— STATED TASK —
Quote verbatim every line from the line containing "carried.keyframe_insert(path, frame=frame(t))" to the line containing "setattr(scene.view_settings, path, value)", inclusive of both, and no other line.

— DATA LINES —
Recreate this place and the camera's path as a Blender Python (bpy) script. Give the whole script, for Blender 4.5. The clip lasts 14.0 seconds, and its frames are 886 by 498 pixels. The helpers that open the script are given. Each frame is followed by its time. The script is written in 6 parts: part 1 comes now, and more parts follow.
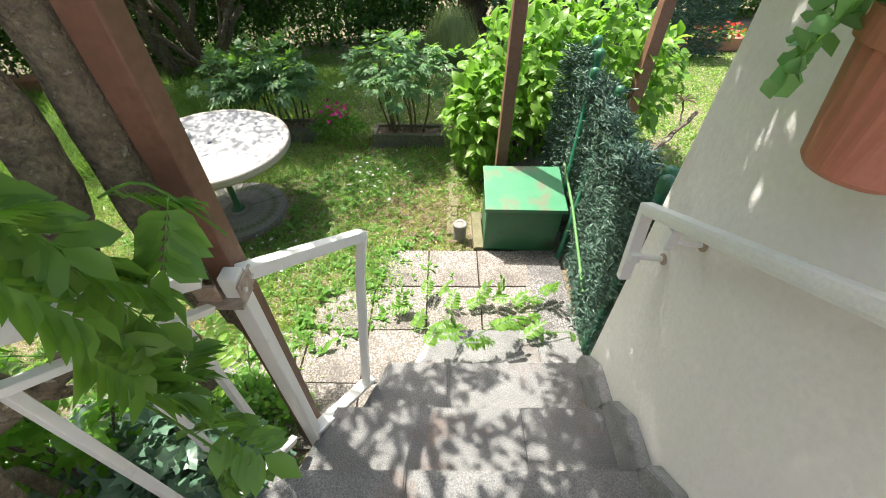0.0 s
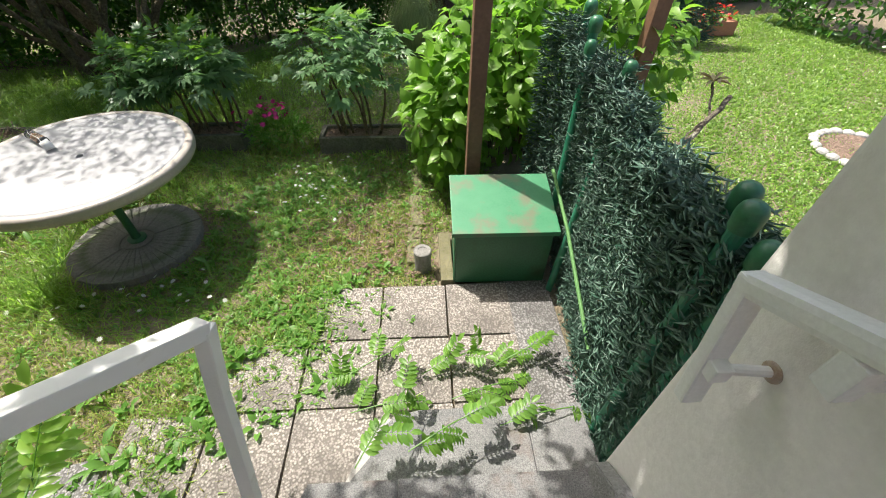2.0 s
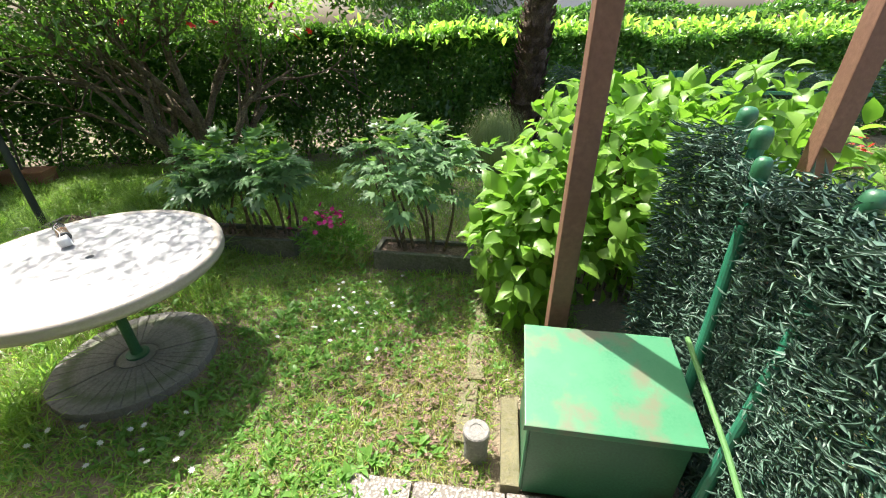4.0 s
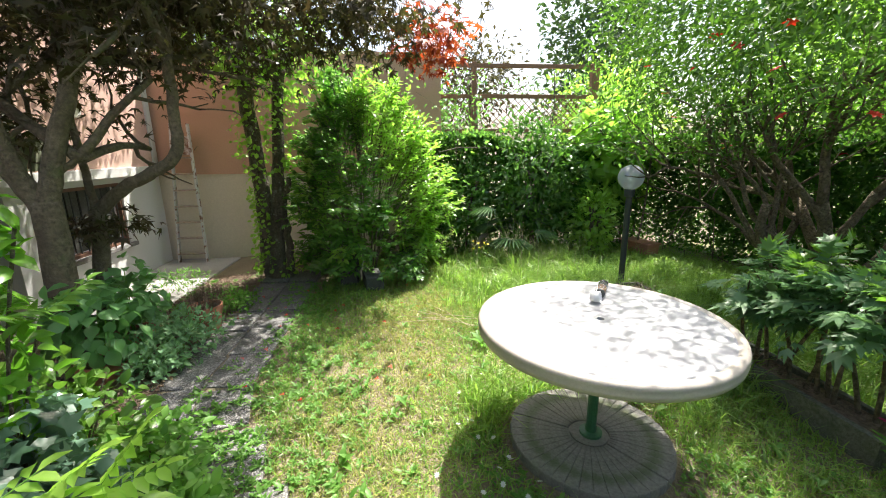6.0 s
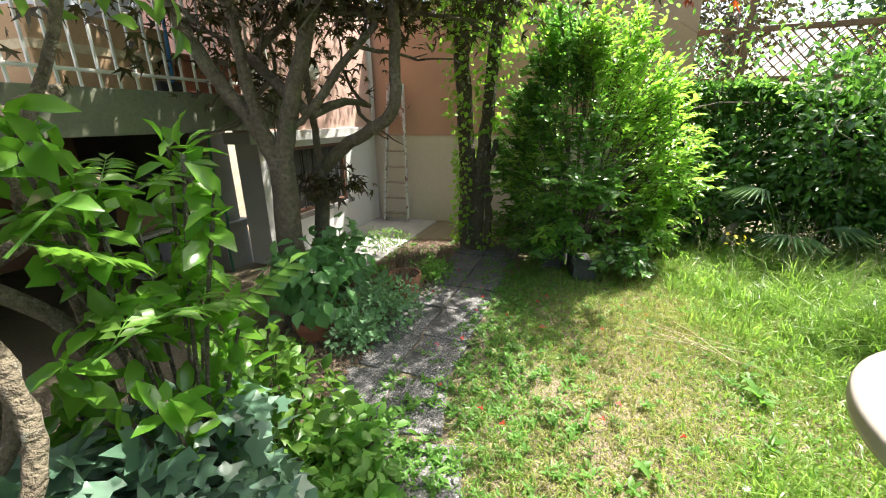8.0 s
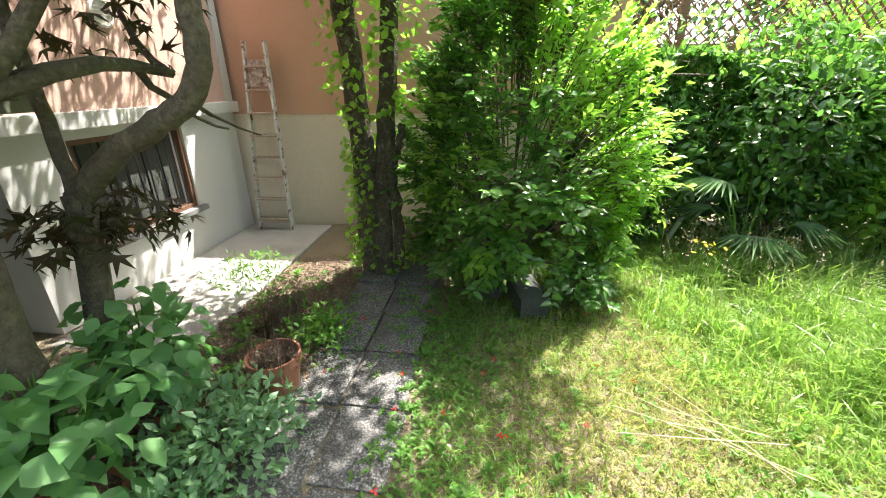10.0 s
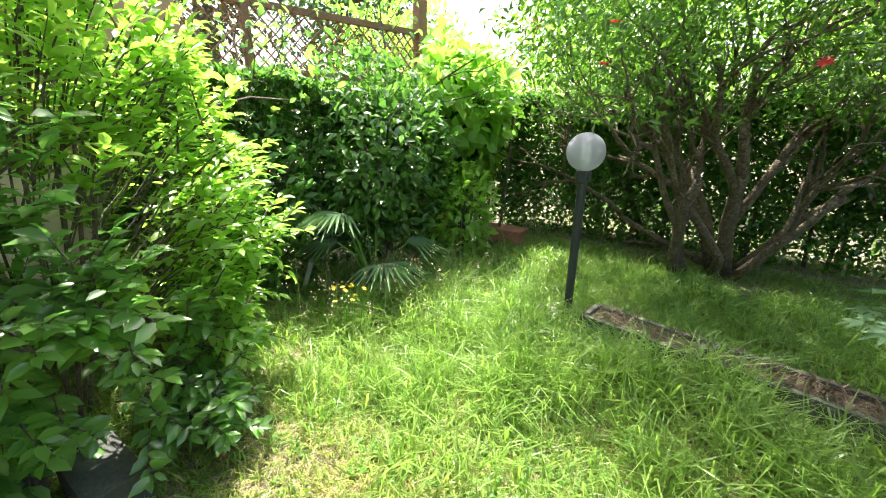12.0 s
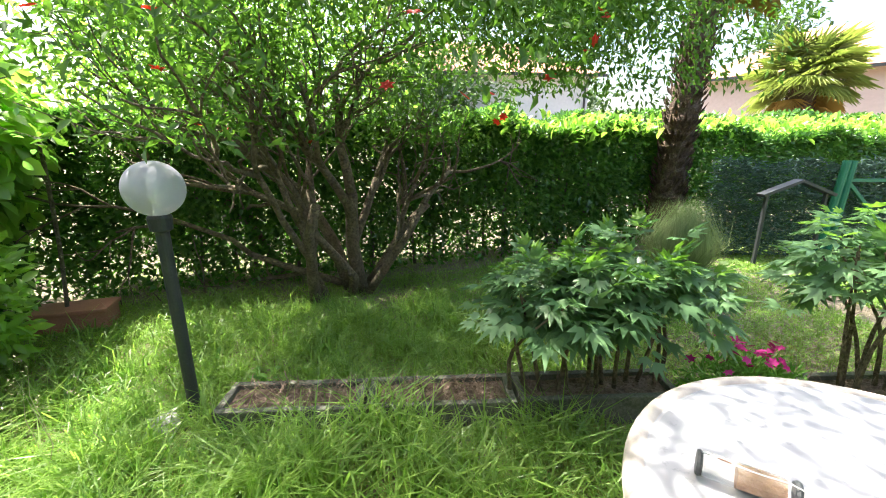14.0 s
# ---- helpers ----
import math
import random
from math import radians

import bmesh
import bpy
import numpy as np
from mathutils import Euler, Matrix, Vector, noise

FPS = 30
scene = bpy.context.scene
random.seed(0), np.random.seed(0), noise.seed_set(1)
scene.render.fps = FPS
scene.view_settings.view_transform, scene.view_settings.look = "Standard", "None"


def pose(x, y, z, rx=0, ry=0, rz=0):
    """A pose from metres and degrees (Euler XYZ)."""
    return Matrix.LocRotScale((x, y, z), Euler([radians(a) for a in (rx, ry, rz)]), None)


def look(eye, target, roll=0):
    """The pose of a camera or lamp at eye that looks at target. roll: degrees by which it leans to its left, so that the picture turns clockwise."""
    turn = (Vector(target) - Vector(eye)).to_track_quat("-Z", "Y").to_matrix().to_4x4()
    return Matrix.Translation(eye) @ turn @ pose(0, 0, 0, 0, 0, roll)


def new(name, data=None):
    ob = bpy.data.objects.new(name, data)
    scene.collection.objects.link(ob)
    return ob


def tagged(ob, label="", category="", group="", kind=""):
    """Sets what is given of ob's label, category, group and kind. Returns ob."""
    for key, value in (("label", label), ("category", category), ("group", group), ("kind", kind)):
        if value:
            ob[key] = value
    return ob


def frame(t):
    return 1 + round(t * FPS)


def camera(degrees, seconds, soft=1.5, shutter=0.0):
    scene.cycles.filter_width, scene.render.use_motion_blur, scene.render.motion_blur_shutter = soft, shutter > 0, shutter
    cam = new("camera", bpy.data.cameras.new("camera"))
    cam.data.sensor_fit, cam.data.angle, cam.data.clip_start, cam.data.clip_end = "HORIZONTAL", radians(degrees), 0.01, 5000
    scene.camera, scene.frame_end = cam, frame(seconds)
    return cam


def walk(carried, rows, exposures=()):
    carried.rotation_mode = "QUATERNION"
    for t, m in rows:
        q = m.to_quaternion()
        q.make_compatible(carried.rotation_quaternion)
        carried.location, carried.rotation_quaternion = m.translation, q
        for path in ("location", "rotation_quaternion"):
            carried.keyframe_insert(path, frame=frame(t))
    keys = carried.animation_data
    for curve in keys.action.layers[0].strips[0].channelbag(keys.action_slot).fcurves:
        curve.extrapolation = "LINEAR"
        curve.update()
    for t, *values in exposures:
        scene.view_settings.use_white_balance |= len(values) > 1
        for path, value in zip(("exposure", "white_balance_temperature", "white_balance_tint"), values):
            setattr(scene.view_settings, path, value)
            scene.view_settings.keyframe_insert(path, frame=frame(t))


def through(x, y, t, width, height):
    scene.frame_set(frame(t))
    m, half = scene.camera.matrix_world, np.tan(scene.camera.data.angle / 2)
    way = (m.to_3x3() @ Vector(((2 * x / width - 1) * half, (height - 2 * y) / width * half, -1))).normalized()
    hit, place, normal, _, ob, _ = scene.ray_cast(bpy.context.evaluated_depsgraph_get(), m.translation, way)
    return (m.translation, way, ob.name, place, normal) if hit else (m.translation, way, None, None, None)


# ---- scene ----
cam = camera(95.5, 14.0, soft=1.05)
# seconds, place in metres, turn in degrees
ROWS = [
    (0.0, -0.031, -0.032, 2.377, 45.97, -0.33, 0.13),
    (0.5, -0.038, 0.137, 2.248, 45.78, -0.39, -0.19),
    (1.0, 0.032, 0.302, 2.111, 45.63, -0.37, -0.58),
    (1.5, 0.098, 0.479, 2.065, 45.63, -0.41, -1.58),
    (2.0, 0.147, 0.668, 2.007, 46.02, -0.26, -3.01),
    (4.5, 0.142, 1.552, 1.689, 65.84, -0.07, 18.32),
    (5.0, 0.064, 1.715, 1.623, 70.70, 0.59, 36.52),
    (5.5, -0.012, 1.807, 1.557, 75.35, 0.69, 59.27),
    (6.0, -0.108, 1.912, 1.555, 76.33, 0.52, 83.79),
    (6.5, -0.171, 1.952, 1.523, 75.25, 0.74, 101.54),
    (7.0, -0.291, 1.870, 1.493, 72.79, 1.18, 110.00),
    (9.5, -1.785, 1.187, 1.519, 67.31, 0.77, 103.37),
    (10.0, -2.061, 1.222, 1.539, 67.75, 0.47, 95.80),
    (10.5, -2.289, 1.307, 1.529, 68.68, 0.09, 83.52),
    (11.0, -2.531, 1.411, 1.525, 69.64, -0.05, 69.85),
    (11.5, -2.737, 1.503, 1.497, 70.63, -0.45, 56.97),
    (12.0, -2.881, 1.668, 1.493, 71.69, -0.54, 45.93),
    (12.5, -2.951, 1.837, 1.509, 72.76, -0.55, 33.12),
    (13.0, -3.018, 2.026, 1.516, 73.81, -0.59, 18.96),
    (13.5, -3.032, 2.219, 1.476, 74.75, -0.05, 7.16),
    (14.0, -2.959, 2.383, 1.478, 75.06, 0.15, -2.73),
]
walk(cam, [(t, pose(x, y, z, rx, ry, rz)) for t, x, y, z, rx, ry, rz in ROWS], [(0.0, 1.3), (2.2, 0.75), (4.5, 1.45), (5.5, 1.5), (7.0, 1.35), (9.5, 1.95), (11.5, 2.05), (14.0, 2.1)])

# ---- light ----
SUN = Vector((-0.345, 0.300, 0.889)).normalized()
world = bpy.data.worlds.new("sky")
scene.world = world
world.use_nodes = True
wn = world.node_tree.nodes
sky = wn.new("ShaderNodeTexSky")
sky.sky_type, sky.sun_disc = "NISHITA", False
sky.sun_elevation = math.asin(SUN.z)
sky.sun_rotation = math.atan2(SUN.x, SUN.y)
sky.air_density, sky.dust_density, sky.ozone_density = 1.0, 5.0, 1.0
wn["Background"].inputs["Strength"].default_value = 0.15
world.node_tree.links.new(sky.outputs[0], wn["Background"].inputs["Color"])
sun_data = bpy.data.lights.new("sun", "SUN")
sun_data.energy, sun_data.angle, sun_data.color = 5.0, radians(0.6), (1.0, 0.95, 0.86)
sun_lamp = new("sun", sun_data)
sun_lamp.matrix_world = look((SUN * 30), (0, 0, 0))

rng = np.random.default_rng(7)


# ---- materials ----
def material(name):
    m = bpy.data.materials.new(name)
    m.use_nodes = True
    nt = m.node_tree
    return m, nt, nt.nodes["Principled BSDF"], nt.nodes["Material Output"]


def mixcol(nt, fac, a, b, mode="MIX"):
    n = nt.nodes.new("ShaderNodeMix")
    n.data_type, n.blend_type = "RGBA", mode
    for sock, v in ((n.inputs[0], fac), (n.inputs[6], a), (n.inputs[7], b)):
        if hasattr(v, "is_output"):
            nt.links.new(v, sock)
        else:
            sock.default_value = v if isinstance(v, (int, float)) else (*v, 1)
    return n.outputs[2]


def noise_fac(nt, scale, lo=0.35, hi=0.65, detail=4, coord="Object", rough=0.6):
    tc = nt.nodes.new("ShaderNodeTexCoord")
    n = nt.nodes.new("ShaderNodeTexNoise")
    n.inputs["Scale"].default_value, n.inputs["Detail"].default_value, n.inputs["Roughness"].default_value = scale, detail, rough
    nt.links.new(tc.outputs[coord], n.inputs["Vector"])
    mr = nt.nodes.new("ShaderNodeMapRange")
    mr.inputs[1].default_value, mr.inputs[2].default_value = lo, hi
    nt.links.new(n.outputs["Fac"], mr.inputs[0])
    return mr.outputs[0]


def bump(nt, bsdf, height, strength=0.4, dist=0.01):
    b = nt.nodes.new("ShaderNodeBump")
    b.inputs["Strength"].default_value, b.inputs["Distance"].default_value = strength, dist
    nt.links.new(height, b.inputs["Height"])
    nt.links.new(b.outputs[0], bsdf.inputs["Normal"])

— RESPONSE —
            carried.keyframe_insert(path, frame=frame(t))
    keys = carried.animation_data
    for curve in keys.action.layers[0].strips[0].channelbag(keys.action_slot).fcurves:
        curve.extrapolation = "LINEAR"
        curve.update()
    for t, *values in exposures:
        scene.view_settings.use_white_balance |= len(values) > 1
        for path, value in zip(("exposure", "white_balance_temperature", "white_balance_tint"), values):
            setattr(scene.view_settings, path, value)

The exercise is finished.